#### Written exercise:
Exclude the pictures and return every line exactly as written.

#### Supplied information:
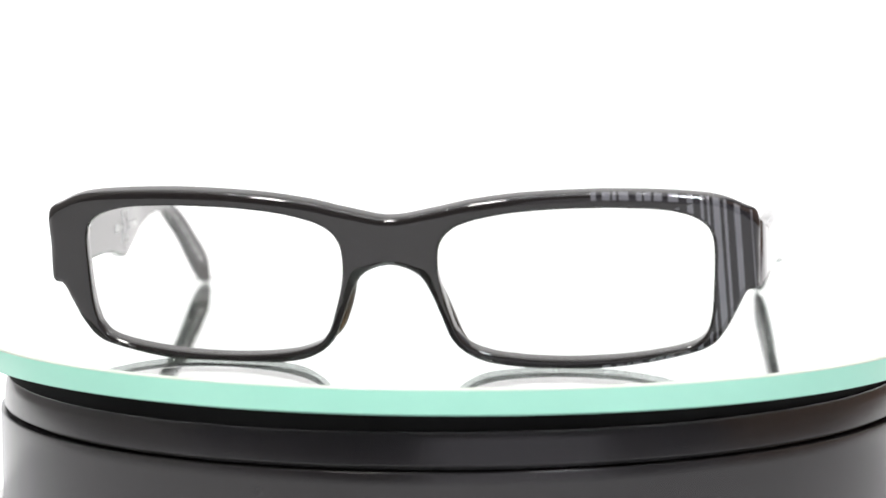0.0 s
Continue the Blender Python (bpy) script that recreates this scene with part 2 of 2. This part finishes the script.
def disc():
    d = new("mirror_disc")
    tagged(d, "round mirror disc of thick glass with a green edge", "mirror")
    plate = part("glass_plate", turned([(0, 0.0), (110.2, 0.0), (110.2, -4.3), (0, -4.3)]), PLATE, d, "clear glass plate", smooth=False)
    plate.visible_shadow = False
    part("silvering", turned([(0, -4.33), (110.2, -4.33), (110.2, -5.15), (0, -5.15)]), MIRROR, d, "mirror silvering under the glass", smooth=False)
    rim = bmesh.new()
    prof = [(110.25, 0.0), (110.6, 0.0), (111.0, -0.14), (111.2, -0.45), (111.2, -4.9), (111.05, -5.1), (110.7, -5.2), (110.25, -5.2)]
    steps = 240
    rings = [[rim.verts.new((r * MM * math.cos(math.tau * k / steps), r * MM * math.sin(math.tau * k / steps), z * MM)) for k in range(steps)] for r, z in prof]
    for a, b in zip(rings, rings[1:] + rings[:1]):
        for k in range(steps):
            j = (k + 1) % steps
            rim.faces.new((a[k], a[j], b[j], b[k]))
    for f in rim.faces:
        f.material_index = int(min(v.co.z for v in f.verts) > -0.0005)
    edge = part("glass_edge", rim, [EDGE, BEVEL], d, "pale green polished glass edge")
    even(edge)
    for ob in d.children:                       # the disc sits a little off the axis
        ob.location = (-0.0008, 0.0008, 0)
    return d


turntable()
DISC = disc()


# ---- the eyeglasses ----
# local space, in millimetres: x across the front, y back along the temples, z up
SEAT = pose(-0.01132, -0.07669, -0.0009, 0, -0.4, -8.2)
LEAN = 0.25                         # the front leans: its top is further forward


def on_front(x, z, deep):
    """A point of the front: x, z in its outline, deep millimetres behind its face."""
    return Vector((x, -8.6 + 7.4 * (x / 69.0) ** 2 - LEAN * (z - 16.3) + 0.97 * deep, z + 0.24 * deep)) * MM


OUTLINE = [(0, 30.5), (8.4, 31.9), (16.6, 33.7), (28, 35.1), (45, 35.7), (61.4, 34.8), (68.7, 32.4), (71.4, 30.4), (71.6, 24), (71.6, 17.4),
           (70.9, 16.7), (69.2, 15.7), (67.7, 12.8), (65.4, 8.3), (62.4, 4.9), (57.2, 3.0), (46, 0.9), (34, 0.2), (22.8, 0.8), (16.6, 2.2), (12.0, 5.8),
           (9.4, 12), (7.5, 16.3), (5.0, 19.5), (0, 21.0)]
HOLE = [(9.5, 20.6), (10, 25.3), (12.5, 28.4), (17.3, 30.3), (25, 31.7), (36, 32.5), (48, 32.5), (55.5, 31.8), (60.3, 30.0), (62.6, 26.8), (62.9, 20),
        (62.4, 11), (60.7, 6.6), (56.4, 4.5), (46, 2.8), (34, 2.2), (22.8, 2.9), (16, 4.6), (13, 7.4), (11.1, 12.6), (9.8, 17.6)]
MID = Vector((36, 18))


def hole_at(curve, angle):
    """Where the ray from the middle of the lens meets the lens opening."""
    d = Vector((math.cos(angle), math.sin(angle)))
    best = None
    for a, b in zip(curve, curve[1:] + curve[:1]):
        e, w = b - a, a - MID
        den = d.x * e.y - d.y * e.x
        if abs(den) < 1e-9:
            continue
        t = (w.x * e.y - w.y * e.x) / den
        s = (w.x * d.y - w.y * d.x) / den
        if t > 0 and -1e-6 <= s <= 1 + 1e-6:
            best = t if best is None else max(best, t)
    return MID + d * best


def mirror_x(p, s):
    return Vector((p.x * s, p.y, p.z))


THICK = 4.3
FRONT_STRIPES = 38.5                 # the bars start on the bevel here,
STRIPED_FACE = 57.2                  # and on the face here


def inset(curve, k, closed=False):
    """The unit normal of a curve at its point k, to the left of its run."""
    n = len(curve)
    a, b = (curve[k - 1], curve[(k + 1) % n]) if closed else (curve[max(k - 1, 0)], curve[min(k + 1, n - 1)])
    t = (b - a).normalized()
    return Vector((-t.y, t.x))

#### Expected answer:
0.0 s
Continue the Blender Python (bpy) script that recreates this scene with part 2 of 2. This part finishes the script.
def disc():
    d = new("mirror_disc")
    tagged(d, "round mirror disc of thick glass with a green edge", "mirror")
    plate = part("glass_plate", turned([(0, 0.0), (110.2, 0.0), (110.2, -4.3), (0, -4.3)]), PLATE, d, "clear glass plate", smooth=False)
    plate.visible_shadow = False
    part("silvering", turned([(0, -4.33), (110.2, -4.33), (110.2, -5.15), (0, -5.15)]), MIRROR, d, "mirror silvering under the glass", smooth=False)
    rim = bmesh.new()
    prof = [(110.25, 0.0), (110.6, 0.0), (111.0, -0.14), (111.2, -0.45), (111.2, -4.9), (111.05, -5.1), (110.7, -5.2), (110.25, -5.2)]
    steps = 240
    rings = [[rim.verts.new((r * MM * math.cos(math.tau * k / steps), r * MM * math.sin(math.tau * k / steps), z * MM)) for k in range(steps)] for r, z in prof]
    for a, b in zip(rings, rings[1:] + rings[:1]):
        for k in range(steps):
            j = (k + 1) % steps
            rim.faces.new((a[k], a[j], b[j], b[k]))
    for f in rim.faces:
        f.material_index = int(min(v.co.z for v in f.verts) > -0.0005)
    edge = part("glass_edge", rim, [EDGE, BEVEL], d, "pale green polished glass edge")
    even(edge)
    for ob in d.children:                       # the disc sits a little off the axis
        ob.location = (-0.0008, 0.0008, 0)
    return d


turntable()
DISC = disc()


# ---- the eyeglasses ----
# local space, in millimetres: x across the front, y back along the temples, z up
SEAT = pose(-0.01132, -0.07669, -0.0009, 0, -0.4, -8.2)
LEAN = 0.25                         # the front leans: its top is further forward


def on_front(x, z, deep):
    """A point of the front: x, z in its outline, deep millimetres behind its face."""
    return Vector((x, -8.6 + 7.4 * (x / 69.0) ** 2 - LEAN * (z - 16.3) + 0.97 * deep, z + 0.24 * deep)) * MM


OUTLINE = [(0, 30.5), (8.4, 31.9), (16.6, 33.7), (28, 35.1), (45, 35.7), (61.4, 34.8), (68.7, 32.4), (71.4, 30.4), (71.6, 24), (71.6, 17.4),
           (70.9, 16.7), (69.2, 15.7), (67.7, 12.8), (65.4, 8.3), (62.4, 4.9), (57.2, 3.0), (46, 0.9), (34, 0.2), (22.8, 0.8), (16.6, 2.2), (12.0, 5.8),
           (9.4, 12), (7.5, 16.3), (5.0, 19.5), (0, 21.0)]
HOLE = [(9.5, 20.6), (10, 25.3), (12.5, 28.4), (17.3, 30.3), (25, 31.7), (36, 32.5), (48, 32.5), (55.5, 31.8), (60.3, 30.0), (62.6, 26.8), (62.9, 20),
        (62.4, 11), (60.7, 6.6), (56.4, 4.5), (46, 2.8), (34, 2.2), (22.8, 2.9), (16, 4.6), (13, 7.4), (11.1, 12.6), (9.8, 17.6)]
MID = Vector((36, 18))


def hole_at(curve, angle):
    """Where the ray from the middle of the lens meets the lens opening."""
    d = Vector((math.cos(angle), math.sin(angle)))
    best = None
    for a, b in zip(curve, curve[1:] + curve[:1]):
        e, w = b - a, a - MID
        den = d.x * e.y - d.y * e.x
        if abs(den) < 1e-9:
            continue
        t = (w.x * e.y - w.y * e.x) / den
        s = (w.x * d.y - w.y * d.x) / den
        if t > 0 and -1e-6 <= s <= 1 + 1e-6:
            best = t if best is None else max(best, t)
    return MID + d * best


def mirror_x(p, s):
    return Vector((p.x * s, p.y, p.z))


THICK = 4.3
FRONT_STRIPES = 38.5                 # the bars start on the bevel here,
STRIPED_FACE = 57.2                  # and on the face here


def inset(curve, k, closed=False):
    """The unit normal of a curve at its point k, to the left of its run."""
    n = len(curve)
    a, b = (curve[k - 1], curve[(k + 1) % n]) if closed else (curve[max(k - 1, 0)], curve[min(k + 1, n - 1)])
    t = (b - a).normalized()
    return Vector((-t.y, t.x))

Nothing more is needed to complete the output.